My throat hurt very much. I tried not to look at Riggs, but a quiet whining noise came from his body and I dug my fingernails into my palm and looked and he was melting and melting and looking at me and shaking his head helplessly. I could tell he wanted me to say something, but I inhaled and exhaled and could not think of anything at all. I decided not to look at his eyes again, so instead I observed the way the tendons in his neck tightened and thawed at intervals. I think this was his way of sobbing.
After some time, Riggs reached out and wrapped his fingers around the cup of apple juice. The cup was too full and it tottered and spilled on his filthy shirt and he dropped the cup and his fingers shook. I went to grab a napkin but Riggs shook his head, because the warden was ringing a little bell and saying that visiting hours were over.
When the bell rang each patient rose and left their visitor to form a straight line outside the high security corridor. They lined up with their hands on the shoulders of the patient in front of them, and the poor guy in the very front had to hold his arms out straight like a zombie.
I looked at Riggs, whose face had melted into a hardened, droopy shape. I raised my eyebrows a bit and tried to smile and he waved at me and slowly shook his head. The patient in front of him was the cowboy, and I noticed Riggs’ knuckles turning white as he gripped his shoulders too tightly. The cowboy craned his neck around to shoot him a nasty look. When he turned around Riggs was still shaking his head back and forth. The cowboy rotated forward again, and the caterpillar underneath his nostrils flopped about in a grand harrumph.
The door to the corridor opened and one by one the line marched forward. I sat there with the cup of apple juice in my hand and watched them go. My last glimpse of Riggs was a perfect, bloodless skeleton with legs like twigs and a sidewalk-fried constitution. His skin clung tightly to the hollows of his cheeks and his head shook back and forth and I think I loved him.
I let each patient march on, and I let the doors swing shut behind them. I watched them through the porthole in the door until the very last one rounded the corner, and I found myself staring at the pink linoleum tiles which lined the corridor floor. I finished my apple juice and caught my bus and thought about Riggs.
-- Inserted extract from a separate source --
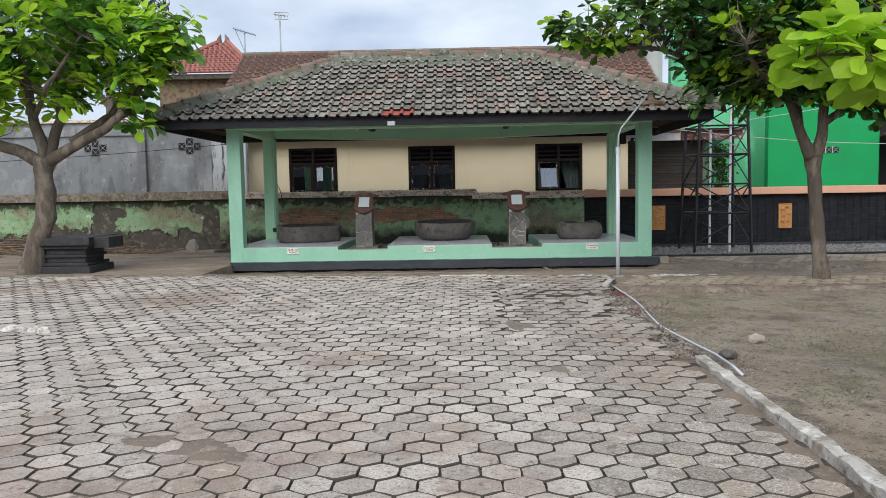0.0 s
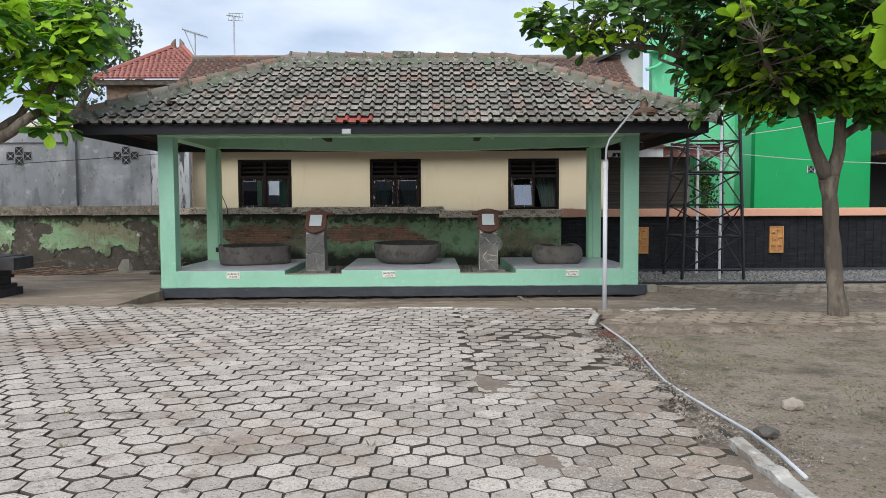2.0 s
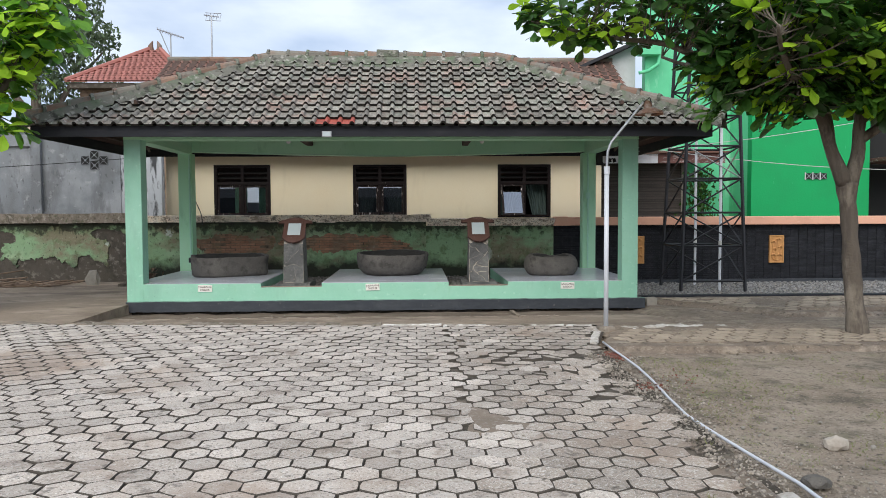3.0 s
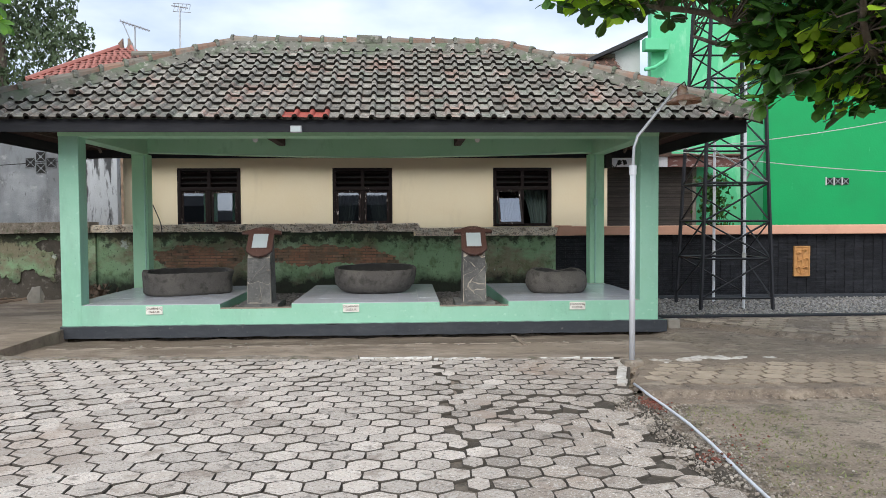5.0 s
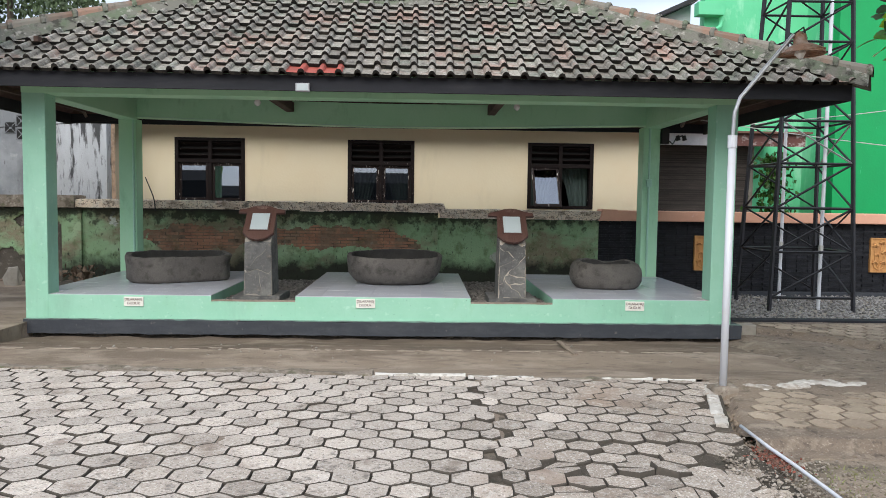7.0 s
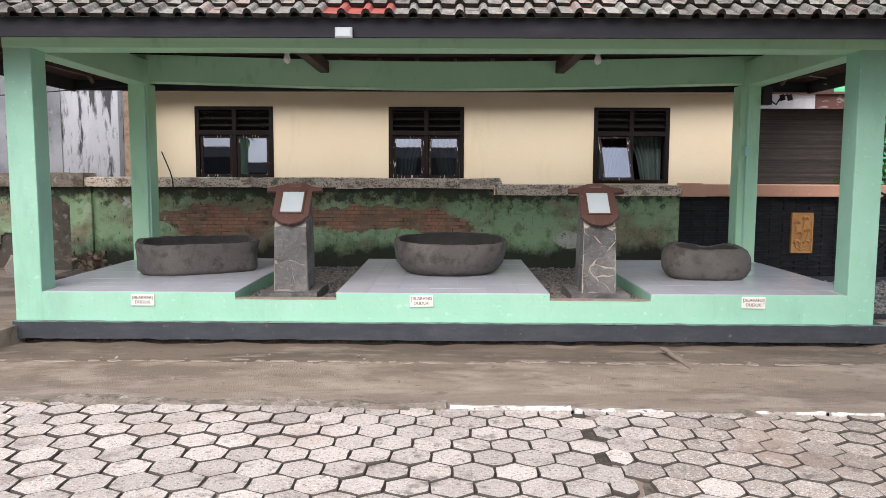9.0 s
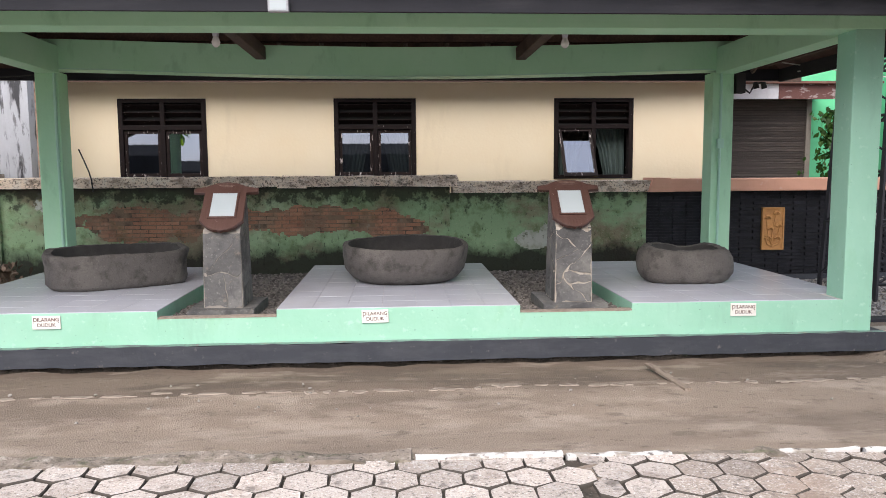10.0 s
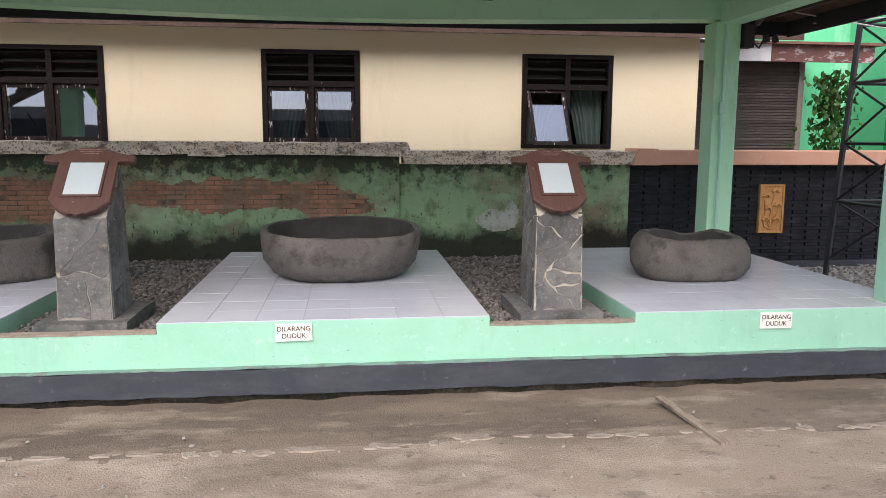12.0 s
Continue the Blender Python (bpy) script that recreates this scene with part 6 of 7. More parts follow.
crumbs = [(rn.uniform(2.2, 8), rn.uniform(-2, 9.4), 0.02, rn.choice((0.008, 0.012, 0.02))) for _ in range(900)] + [(rn.uniform(-4.5, 3), rn.uniform(12.3, 13.2), 0.053, rn.choice((0.006, 0.009, 0.016))) for _ in range(50)]
pebbles("pebble_litter", crumbs, "scattered small stones on soil and cement", CEMENT)
mv, mf = [], []
x = -4.4
while x < 3.1:
    ln, w = rn.choice((0.06, 0.1, 0.16, 0.24)), rn.uniform(0.015, 0.05)
    y, b = 12.9 + 0.03 * math.sin(2.1 * x) + rn.gauss(0, 0.012), len(mv)
    n = 12
    for k in range(n):
        t = k * math.tau / n
        s = rn.uniform(0.5, 1.25)
        px, py = x + 0.5 * ln * s * math.cos(t), y + w * s * math.sin(t)
        mv.append((px, py, apron_z(px, py) + 0.007))
    for k in range(n):
        px, py, pz = mv[b + k]
        mv.append((px * 1.0 + 0.01 * math.cos(k * math.tau / n), py + 0.008 * math.sin(k * math.tau / n), pz - 0.012))
    mf.append(tuple(range(b, b + n)))
    mf.extend((b + k, b + (k + 1) % n, b + n + (k + 1) % n, b + n + k) for k in range(n))
    x += ln + abs(rn.gauss(0.03, 0.07))
tagged(raw("mortar_line", mv, mf, OLDMORTAR), "broken line of old pale mortar on the apron", "mortar", kind="stuff")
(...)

The thing was, he did not come back to school then. Not the next week as the magnolia tree bloomed, nor in October when its leaves turned crisp and plummeted artlessly onto the sidewalk. The last I ever saw of him were those glowing white knuckles and syncopated steps through the cafeteria door. On the ride home he sat silent in my mind, bloodless and perfect. He was saying please, please and crying a little and my fingernails made crescent moons in my palms as I let him melt into a pool on the asphalt outside. I even smiled a little, because I bet I’d see him soon. My heart still bloomed then. We were perfectly decent young men.